Certes, la SNCF a été reconnue coupable d’homicides et blessures involontaires, neuf ans après le déraillement de l’Intercités 3657 qui effectuait la liaison entre Paris et Limoges, le 12 juillet 2013, fauchant sept vie humaines et faisant plus de 400 victimes psychologiques et blessés physiques. Mais le tribunal d’Évry a, en revanche, relaxé les deux autres prévenus : un ancien cadre cheminot qui avait effectué la dernière tournée de surveillance des voies avant le drame et surtout le gestionnaire des voies SNCF Réseau (ex Réseau Ferré de France), estimant qu’aucune faute « ayant un lien certain » avec l’accident n’avait pu être caractérisée.

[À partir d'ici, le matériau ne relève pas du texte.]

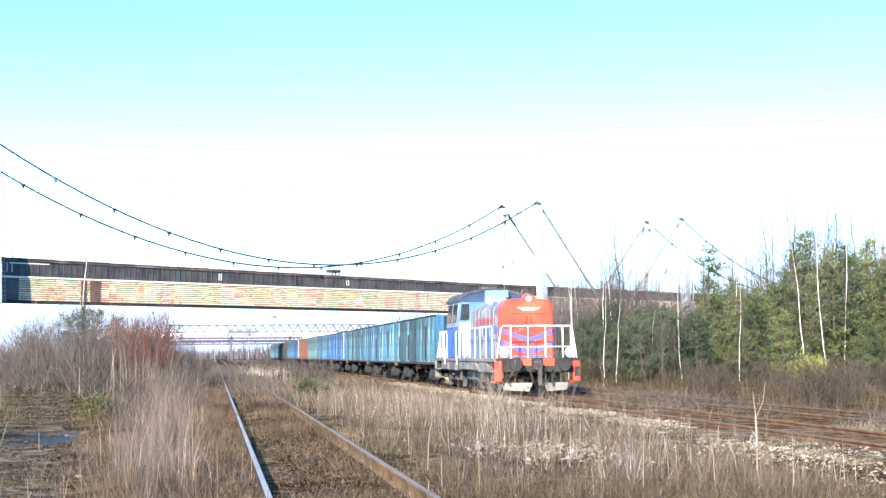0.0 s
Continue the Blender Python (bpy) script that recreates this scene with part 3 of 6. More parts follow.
brace = thing("post_brace", "horizontal steel braces between the gallery posts", "brace", BR)
for y in (0.8, 4.4):
    part("bar", Shape().span(-28, -6.85, y - 0.06, y + 0.06, 1.25, 1.4), STEEL_DARK, brace)

# ---- train ----
LOCO_BLUE = material("loco_blue", [(0.03, 0.075, 0.25), (0.055, 0.13, 0.38), (0.1, 0.2, 0.46)], 0.5, scale=1.6, bump=0.05, spots=(0.16, 0.17, 0.2), spot_scale=1.4, spot_cut=0.57, stretch=(1, 1, 0.5))
LOCO_PALE = material("loco_pale_blue", [(0.1, 0.19, 0.4), (0.14, 0.25, 0.48), (0.2, 0.31, 0.52)], 0.5, scale=1.5, bump=0.05)
LOCO_GREY = material("loco_grey", [(0.1, 0.1, 0.125), (0.2, 0.2, 0.22), (0.32, 0.31, 0.31)], 0.6, scale=1.4, spots=(0.06, 0.055, 0.055), spot_scale=1.5, spot_cut=0.55, stretch=(1, 1, 0.5))
LOCO_RED = material("loco_red", [(0.52, 0.036, 0.02), (0.68, 0.058, 0.026), (0.76, 0.095, 0.042)], 0.42, scale=1.0, bump=0.04, spots=(0.52, 0.17, 0.12), spot_scale=1.7, spot_cut=0.6)
GABLE = material("dark_gable", [(0.02, 0.03, 0.07), (0.04, 0.06, 0.12)], 0.4, scale=1.5, bump=0.05)
LOCO_STRIPE = material("stripe_blue", [(0.07, 0.07, 0.3), (0.1, 0.1, 0.38)], 0.5, scale=2)
LOCO_BAND = material("loco_dull_red", [(0.26, 0.05, 0.07), (0.36, 0.075, 0.08)], 0.55, scale=1.2)
LOCO_DUST = material("dusty_grey_paint", [(0.13, 0.14, 0.18), (0.22, 0.235, 0.27), (0.33, 0.335, 0.35)], 0.7, scale=1.6, spots=(0.12, 0.13, 0.2), spot_scale=1.5, spot_cut=0.54, stretch=(1, 1, 0.4))
FRAME_GREY = material("underframe_grey", [(0.07, 0.065, 0.06), (0.15, 0.14, 0.13), (0.22, 0.2, 0.18)], 0.8, scale=1.6, bump=0.3)
RAILING = material("white_railing", [(0.68, 0.68, 0.68), (0.8, 0.8, 0.79)], 0.5, scale=3, bump=0)
CAB_GLASS = material("cab_glass", [(0.015, 0.018, 0.02), (0.03, 0.033, 0.036)], 0.08, bump=0)
BLACKENED = material("blackened_steel", [(0.012, 0.012, 0.012), (0.035, 0.033, 0.03)], 0.75, metal=0.2)
PLOUGH = material("plough_grey", [(0.16, 0.145, 0.12), (0.28, 0.26, 0.22), (0.42, 0.39, 0.34)], 0.8, scale=2.5, spots=(0.07, 0.055, 0.042), spot_scale=3, spot_cut=0.53)
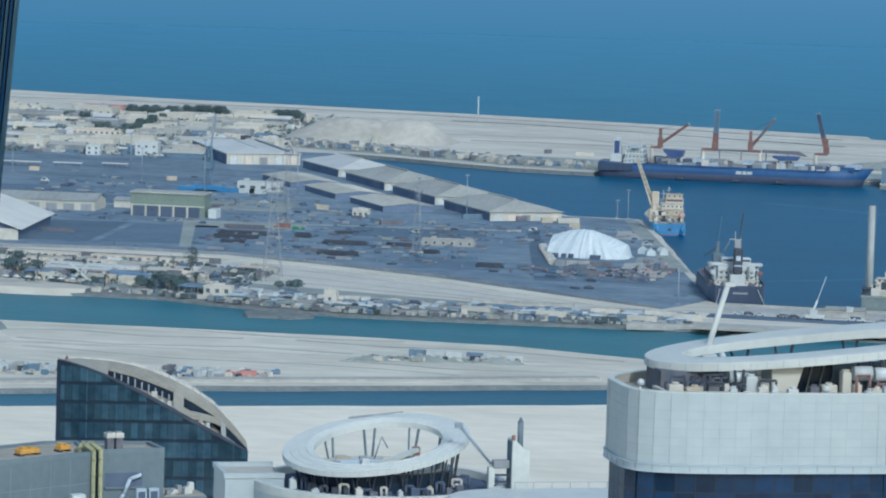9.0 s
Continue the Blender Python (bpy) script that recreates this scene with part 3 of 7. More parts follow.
def strew(n, line, depth, z, seed):
    """n spots along a broken line, up to depth behind it."""
    rnd = random.Random(seed)
    out = []
    L = [(Vector(b) - Vector(a)).length for a, b in zip(line, line[1:])]
    for _ in range(n):
        i = rnd.choices(range(len(L)), L)[0]
        p = Vector(line[i]).lerp(Vector(line[i + 1]), rnd.random())
        out.append((p.x, p.y + depth * rnd.random(), z))
    return out


def tree_meshes(seed, h, r):
    rnd = random.Random(seed)
    bm = bmesh.new()
    tube(bm, (0, 0, 0), (0.1, 0.05, h * 0.55), 0.22, 0.12, 7)
    for i in range(4):
        a = rnd.uniform(0, 6.28)
        tube(bm, (0.1, 0.05, h * 0.45), (0.1 + r * 0.6 * math.cos(a), r * 0.6 * math.sin(a), h * 0.75), 0.1, 0.04, 5)
    trunk = bm
    bm = bmesh.new()
    for i in range(420):
        u, v = rnd.uniform(0, 6.28), rnd.uniform(-0.7, 1)
        q = rnd.uniform(0.45, 1.05) * (0.8 + 0.3 * math.sin(3 * u + seed))
        c = Vector((r * q * math.cos(u) * math.sqrt(max(0, 1 - v * v * 0.8)), r * q * math.sin(u) * math.sqrt(max(0, 1 - v * v * 0.8)), h * 0.66 + v * h * 0.34))
        s = rnd.uniform(0.08, 0.16) * r
        vs = [bm.verts.new(c + Vector((rnd.uniform(-s, s), rnd.uniform(-s, s), rnd.uniform(-s, s)))) for _ in range(4)]
        for q in ((0, 1, 2), (0, 2, 3), (0, 3, 1), (1, 3, 2)):
            bm.faces.new([vs[i] for i in q])
    return trunk, bm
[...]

« Nous sommes moyennement satisfaits », a ainsi résumé Thierry Gomès, président de l’association Entraide et défense des victimes de la catastrophe de Brétigny (EDVCB) après l’annonce de ce jugement. « Nous sommes déçus de la relaxe de la SNCF Réseau qui a, selon nous, une part de responsabilité aussi », a complété celui qui a perdu ses parents dans l’accident.

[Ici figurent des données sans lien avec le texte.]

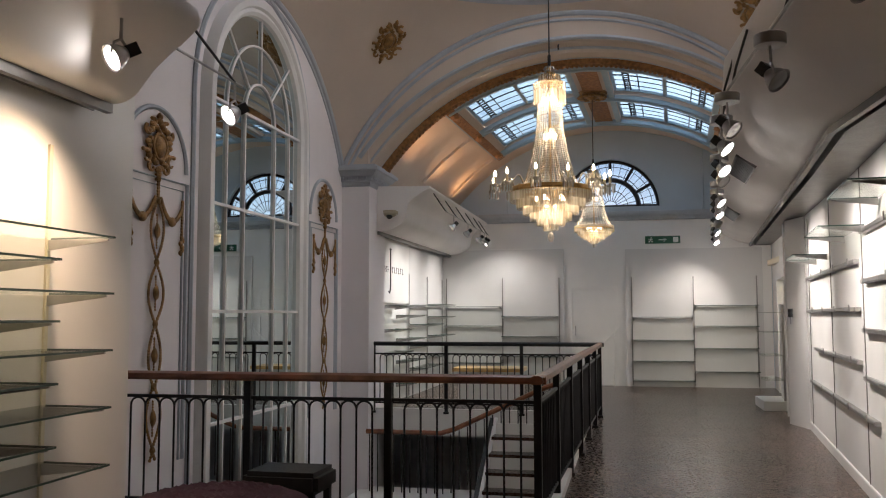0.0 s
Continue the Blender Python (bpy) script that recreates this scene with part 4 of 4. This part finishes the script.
YP = YB - 0.07
for x0, x1, zt, ups, rows in ((-0.26, 2.42, 2.80, (-0.14, 1.08, 2.30), (((1.40, 0.94, 0.52, 0.13), 0), ((1.63, 1.22, 0.78, 0.32), 1))),
                              (-4.10, -1.52, 2.83, (-4.02, -2.81, -1.62), (((1.62, 1.22, 0.85, 0.45), 0), ((1.42, 1.00, 0.60, 0.2), 1)))):
    unit = thing("shelving_panel", "grey white shop back panel with slotted steel uprights", "back panel", group="end wall panels")
    bm = B()
    box(bm, x0, x1, YP, YB - 0.0125, 0.0, zt)
    part("panel", bm, M_PANEL, unit)
    for x in ups:
        upright(unit, x, YP, 0.02, 2.23, "x")
    for zs, k in rows:
        for z in zs:
            glass_shelf("glass_shelf", pose(ups[k] + 0.01, YP - 0.02, z), ups[k + 1] - ups[k] - 0.02, 0.32, "clear glass shelf with steel brackets on the end wall", "end wall shelves")

# ---- west shop wall: sign board and shelves ----
board = thing("sign_board", "white sign board with black brand lettering shapes over the shelves", "sign", pose(-4.12, 14.8, 1.66))
bm = B()
box(bm, 0, 0.045, 0, 1.90, 0, 1.06)
part("panel", bm, M_WHITE, board)
bm = B()
jy = 0.66
tube(bm, [(0.047, jy, 0.88), (0.047, jy, 0.30), (0.047, jy - 0.01, 0.22), (0.047, jy - 0.06, 0.165), (0.047, jy - 0.12, 0.19)], [0.016, 0.017, 0.017, 0.015, 0.008], 6, 1)
box(bm, 0.0455, 0.049, jy - 0.05, jy + 0.07, 0.88, 0.905)
part("long_stroke", bm, M_INK, board, "tall black hooked stroke")
for k in range(6):
    y = 0.06 + k * 0.088
    bm = B()
    box(bm, 0.0455, 0.048, y, y + 0.018, 0.50, 0.60)
    box(bm, 0.0455, 0.048, y + 0.019, y + 0.05, 0.54 if k % 2 else 0.58, 0.556 if k % 2 else 0.60)
    part("letter_bar", bm, M_INK, board)
for k in range(6):
    y = 0.78 + k * 0.13
    bm = B()
    box(bm, 0.0455, 0.048, y, y + 0.022, 0.50, 0.60)
    box(bm, 0.0455, 0.048, y + 0.023, y + 0.07, 0.50 if k % 2 else 0.58, 0.518 if k % 2 else 0.60)
    part("letter_bar", bm, M_INK, board)

unit = thing("shelving_panel", "white shop wall panel with slotted uprights below the curved bulkhead", "back panel", group="west wall panels")
bm = B()
box(bm, -4.119, -4.09, 16.72, YB - 0.1, 0.0, 2.72)
part("panel", bm, M_PANEL, unit)
for y in (16.74, 18.2, 19.6):
    upright(unit, -4.09, y, 0.02, 2.2, "y")
SIDE = lambda x, y, z: Matrix.Translation((x, y, z)) @ Matrix(((0, -1, 0, 0), (1, 0, 0, 0), (0, 0, 1, 0), (0, 0, 0, 1)))
for y0, y1, zs in ((14.85, 15.75, (1.60, 1.22, 0.85, 0.45)), (15.8, 16.7, (1.45, 1.05, 0.68, 0.3)), (16.76, 18.18, (1.63, 1.28, 0.9, 0.5)), (18.22, 19.4, (1.66, 1.42, 1.05, 0.65))):
    for z in zs:
        glass_shelf("glass_shelf", SIDE(-4.07, y0, z), y1 - y0, 0.33, "clear glass shelf with steel brackets under the sign board", "west wall shelves")

# security camera on the bulkhead's end
t = thing("security_camera", "beige dome security camera on the end of the bulkhead", "security camera", pose(-3.72, 14.16, 2.93))
bm = B()
blob(bm, (0, 0, 0.06), 0.10, 0.08, 0.06, 14, 8)
box(bm, -0.09, 0.09, -0.06, 0.14, 0.06, 0.11)
part("housing", bm, M_BEIGE, t, "", True)
bm = B()
blob(bm, (0, -0.03, 0.02), 0.05, 0.05, 0.045, 12, 8)
part("lens_dome", bm, M_BLACK, t, "dark lens dome", True)

# low platform with a wooden top beyond the far railing
t = thing("display_table", "low white display plinth with a honey coloured wooden top", "display table", pose(-2.55, 16.4, 0))
bm = B()
box(bm, -0.60, 0.60, -0.35, 0.35, 0.50, 0.56)
part("tabletop", bm, M_WOOD, t, "honey wood top")
bm = B()
box(bm, -0.5, 0.55, -0.3, 0.3, 0.0, 0.499)
part("plinth", bm, M_WHITE, t)

# ---- east side ----
def slat_rail(z, y0, y1):
    t = thing("hanging_rail", "grey steel shelf rail with clips on the white wall", "shelf rail", group="east wall rails")
    bm = B()
    prof = [(0.0, -0.018), (0.04, -0.02), (0.05, -0.012), (0.05, 0.012), (0.04, 0.02), (0.0, 0.016)]
    loft(bm, [[(xr(y) - d, y, z + q) for d, q in prof] for y in (y0, y1)], True, True)
    part("rail", bm, M_STEEL, t)
    y = y0 + 0.3
    while y < y1:
        bm = B()
        box(bm, xr(y) - 0.058, xr(y) - 0.0505, y - 0.012, y + 0.012, z - 0.02, z + 0.04)
        part("clip", bm, M_STEEL, t)
        y += 0.95


for z, y0, y1 in ((1.90, 9.3, 13.1), (1.50, 9.3, 13.1), (1.06, 9.3, 12.4), (0.64, 8.6, 13.0), (1.72, YBEND, 9.0), (1.33, YBEND, 9.0), (0.95, YBEND, 9.0), (2.12, YBEND, 9.0), (1.72, 5.2, 7.5), (1.33, 5.2, 7.5), (0.95, 5.2, 7.5)):
    slat_rail(z, y0, y1)
for y, w, z in ((10.0, 1.1, 2.16), (12.2, 1.0, 2.08), (8.3, 1.0, 2.30)):
    glass_shelf("glass_shelf", Matrix.Translation((xr(y) - 0.015, y, z)) @ pose(0, 0, 0, 0, 0, -95.03), w, 0.34, "clear glass shelf on steel arms against the white wall", "east wall shelves", False)
bm = B()
for y in (5.4, 7.2, 9.15, 11.1, 13.15):
    box(bm, xr(y) - 0.008, xr(y) + 0.01, y - 0.004, y + 0.004, 0.1, 2.66)
structure("trim_panel_joints", bm, M_SLOT, "thin dark joints between wall panels", "joint")
bm = B()
loft(bm, [[(xr(y) - d, y, z) for d, z in ((0.0, 0.0), (0.018, 0.0), (0.018, 0.09), (0.012, 0.1), (0.0, 0.1))] for y in (2.0, YBEND, 13.42)])
structure("baseboard", bm, M_WHITE, "white skirting along the shop wall", "baseboard")
bm = B()
tube(bm, [(xr(13.95) - 0.235, 13.93, 0.1), (xr(13.95) - 0.235, 13.93, 2.68)], 0.014, 6)
structure("trim_conduit", bm, M_WHITE, "white surface conduit up the slim pier", "conduit")
t = thing("wall_switch", "small dark key switch on the white pier", "switch", pose(xr(13.8) - 0.19, 13.72, 1.42, 0, 0, -50))
bm = B()
box(bm, -0.03, 0.03, -0.02, 0.0, 0, 0.11)
part("plate", bm, M_BLACK, t)
bm = B()
tube(bm, [(0, -0.012, 0), (0.01, -0.02, -0.09)], 0.008, 6)
part("key_fob", bm, M_STEEL, t)

unit = thing("display_stand", "narrow white display stand with glass shelves beside the passage", "display stand", pose(1.93, 15.55, 0))
bm = B()
box(bm, -0.15, 0.30, 0.0, 0.95, 0.0, 0.14)
part("plinth", bm, M_WHITE, unit)
bm = B()
box(bm, 0.20, 0.25, 0.05, 0.60, 0.14, 1.62)
part("back_panel", bm, M_WHITE, unit)
bm = B()
box(bm, 0.16, 0.19, 0.10, 0.14, 0.14, 1.60)
part("upright", bm, M_STEEL, unit)
for z in (1.48, 1.18, 0.82, 0.45):
    bm = B()
    box(bm, -0.12, 0.18, 0.02, 0.85, z, z + 0.012)
    part("glass_shelf", bm, M_SHELF, unit, "clear glass shelf")

# vents on the east bulkhead
def vent(y, size):
    """A grille lying on the bulkhead's face, centred at y."""
    h = rise(y)
    xx = Vector((0.088, 1, 0.018)).normalized()
    a, b = Vector((xr(y) - 0.935, y, 2.905 + h)), Vector((xr(y) - 0.80, y, 2.81 + h))
    up = (a - b).normalized()
    m = Matrix((xx, up, xx.cross(up))).transposed().to_4x4()
    nn = m.to_3x3().col[2]
    if nn.x > 0:
        m = Matrix((-xx, up, -xx.cross(up))).transposed().to_4x4()
        nn = -nn
    m.translation = (a + b) / 2 + nn * 0.016
    t = thing("air_vent", "square dark grille in the curved bulkhead", "vent", m, "bulkhead vents")
    s = size
    bm = B()
    for x0, x1, y0, y1 in ((-s, s, -0.105, -0.09), (-s, s, 0.09, 0.105), (-s, -s + 0.015, -0.09, 0.09), (s - 0.015, s, -0.09, 0.09)):
        box(bm, x0, x1, y0, y1, -0.012, 0.012)
    part("frame", bm, M_SLOT, t)
    bm = B()
    box(bm, -s + 0.015, s - 0.015, -0.09, 0.09, -0.006, -0.003)
    part("backing", bm, M_BLACK, t)
    for k in range(13):
        bm = B()
        q = -0.087 + 0.0135 * k
        box(bm, -s + 0.015, s - 0.015, q, q + 0.005, -0.003, 0.01)
        part("slat", bm, M_BLACK, t)


vent(10.3, 0.60)
vent(14.95, 0.60)

# ---- near west wall shelves ----
for zs, y0, y1 in (((1.83, 1.56, 1.29, 1.02, 0.75, 0.48), 3.2, 5.28), ((1.70, 1.43, 1.16, 0.89, 0.6), 2.6, 4.88)):
    for z in zs:
        glass_shelf("glass_shelf", SIDE(-2.975, y0, z), y1 - y0, 0.36, "clear glass shelf lit warm on the cream wall", "near wall shelves", False)
for y in (4.86, 5.26):
    bm = B()
    box(bm, -2.979, -2.965, y - 0.012, y + 0.012, 0.05, 2.3)
    solid("shelf_upright", bm, M_CREAM, "slim cream upright behind the glass shelves", "upright", group="near wall uprights")

# ---- seats by the near railing ----
t = thing("tufted_ottoman", "round plum velvet buttoned ottoman before the railing", "ottoman", pose(-2.5, 6.15, 0))
bm = B()
rows = []
for i in range(13):
    f = i / 12
    rows.append([])
    for k in range(48):
        a = math.tau * k / 48
        r = 0.52 * (1 - f) + 0.001
        dim = 0.018 * math.cos(a * 12 + (math.pi if i % 2 else 0)) * math.sin(f * math.pi)
        rows[-1].append((r * math.cos(a), r * math.sin(a), 0.40 + 0.07 * (1 - (1 - f) ** 3) + dim))
loft(bm, rows, True)
revolve(bm, [(0.50, 0.10), (0.53, 0.14), (0.54, 0.34), (0.52, 0.40)], 48)
part("cushion", bm, M_PURPLE, t, "", True)
for k in range(4):
    a = math.tau * (k + 0.5) / 4
    bm = B()
    tube(bm, [(0.36 * math.cos(a), 0.36 * math.sin(a), 0), (0.36 * math.cos(a), 0.36 * math.sin(a), 0.12)], [0.015, 0.025], 8)
    part("leg", bm, M_BLACK, t)
t = thing("leather_stool", "low black leather stool beside the ottoman", "stool", pose(-2.35, 6.88, 0))
bm = B()
box(bm, -0.25, 0.25, -0.2, 0.2, 0.34, 0.48)
bmesh.ops.bevel(bm, geom=bm.edges[:], offset=0.03, segments=2, affect="EDGES")
part("seat", bm, M_LEATHER, t, "", True)
for x in (-0.2, 0.2):
    for y in (-0.15, 0.15):
        bm = B()
        box(bm, x - 0.02, x + 0.02, y - 0.02, y + 0.02, 0, 0.35)
        part("leg", bm, M_BLACK, t)

# ---- stair in the well ----
stair = thing("staircase", "dark staircase going down with white risers and mahogany handrail", "staircase")
for k in range(18):
    z = -0.19 * (k + 1)
    y = 13.6 - 0.27 * k
    bm = B()
    box(bm, -2.05, WX1 - 0.05, y - 0.29, y, z - 0.04, z)
    part("tread", bm, M_FLOOR, stair, "dark tread")
    bm = B()
    box(bm, -2.03, WX1 - 0.06, y - 0.02, y - 0.002, z, z + 0.15)
    part("riser", bm, M_WHITE, stair, "white riser")
bm = B()
loft(bm, [[(x, 13.9, 0.0), (x, 13.9, -0.4), (x, 8.8, -3.5), (x, 8.8, -3.1)] for x in (-2.10, -2.05)], True, True)
part("stringer", bm, M_WHITE, stair, "white stringer")
bm = B()
tube(bm, [(-3.95, 13.75, -0.22), (-2.85, 13.75, -0.22), (-2.65, 13.75, -0.16), (-1.35, 13.75, 0.45), (-1.2, 13.75, 0.5)], 0.035, 8)
part("handrail", bm, M_RAIL, stair, "polished mahogany handrail", True)
for k in range(22):
    x = -3.9 + 0.12 * k
    z = -0.22 if x < -2.75 else -0.20 + (x + 2.7) * 0.47
    bm = B()
    tube(bm, [(x, 13.75, z - 0.85), (x, 13.75, z - 0.03)], 0.009, 5)
    part("baluster", bm, M_IRON, stair)
bm = B()
box(bm, -4.1, -2.1, 12.6, 14.15, -1.25, -1.08)
part("landing", bm, M_WHITE, stair, "white edged half landing")
bm = B()
loft(bm, [[(x, 13.9, 0.0), (x, 13.9, -0.4), (x, 8.8, -3.5), (x, 8.8, -3.1)] for x in (-2.16, -2.11)], True, True)
part("side_panel", bm, M_BLACK, stair, "dark side panel of the flight")
# pipe bracket by the drum
t = thing("wall_bracket", "thin cream bent bracket on the drum's edge", "bracket")
bm = B()
tube(bm, [(CX + 2.32, CY - 0.10, RING_Z + 0.52), (CX + 2.40, CY + 0.10, RING_Z - 0.08), (CX + 2.44, CY + 0.13, RING_Z - 0.13), (CX + 2.95, CY + 0.22, RING_Z - 0.13)], 0.022, 8)
part("rod", bm, M_CREAM, t)
bm = B()
tube(bm, [(-1.13, YF + 0.04, 5.37), (-1.13, YF - 0.03, 5.33), (-1.13, YF - 0.03, 5.27)], 0.012, 6)
solid("arch_hook", bm, M_BLACK, "small black hook on the face of the arch", "hook")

« Défaillance de contrôle » et « banalisation de l’urgence »

 

Pied à pied, la SNCF avait contesté, durant tout le procès, les quinze fautes reprochées. Finalement, le tribunal en a retenu deux et l’a condamnée à une amende de 300 000 euros. À ce titre, le tribunal n’a pas tremblé : si dans ce dossier, la société encourrait une amende maximale de 225 000 euros, le tribunal a choisi d’aller au-delà en soulignant sa récidive en matière d’homicides involontaires, l’entreprise ayant déjà été condamné treize fois pour de tels faits.

 

Résumant les grandes lignes du jugement, la présidente du tribunal a pointé « une conjonction de négligences fatales » qui ont, selon elle, mené à la catastrophe. En premier lieu, « l’absence de suivi par les agents » de l’éclisse, une pièce fondamentale des voies à l’origine de l’accident selon les expertises. Mais aussi une « défaillance de contrôle » du travail des agents par leurs responsables dans un contexte de « banalisation de l’urgence ».

 

Très techniques, les débats ont tourné autour de deux thèses : celle de l’accusation qui estimait que le déraillement du train était « prévisible » et que, donc, la SNCF a failli à sa mission de maintenance. Et celle de la SNCF qui a plaidé qu’elle ne pouvait anticiper l’accident dû, selon elle, à un défaut indécelable au cœur de l’acier composant la fameuse éclisse, sorte de grosse agrafe joignant deux rails entre eux. Le tribunal a donc tranché en estimant que la thèse de la SNCF « reposait sur des postulats incomplets ou erronés ».

 

De quoi rendre Emmanuel Marsigny, l’avocat de l’entreprise publique, assez amer. « Aucune vérité scientifique ne se dégage du jugement », a-t-il indiqué. Avant d’annoncer que son client voulait étudier la décision avant de se prononcer sur un éventuel appel, tout en soulignant « combien l’entreprise compatit à la souffrance des victimes ».

 

3,5 millions de dommages et intérêts à ajouter pour la SNCF

 

La question d’un procès en appel se pose donc clairement pour la SNCF. Avec un risque non négligeable, vu les motivations retenues par le tribunal judiciaire, en première instance. Dans son jugement, les magistrats expliquent clairement que si la SNCF avait réalisé les visites de contrôles, elle aurait forcément constaté « l’avarie » de la pièce défectueuse et aurait « procédé à son changement ».

 

Mais, au-delà du symbole, la question est aussi et avant tout d’ordre financier. L’entreprise publique, qui a réalisé un chiffre d’affaires de près de 35 milliards d’euros en 2021, avait indiqué, à l’audience, avoir versé un total de 13 millions d’euros aux victimes directes ou indirectes et aux organismes sociaux. Mais lors du jugement, le tribunal d’Évry lui a également demandé d’ajouter 3,5 millions d’euros de dommages-intérêts en réparation des préjudices subis. Notamment pour préjudice d’angoisse de mort imminente (40 000 euros par personne) et pour préjudice d’attente et d’inquiétude des proches (10 000 euros).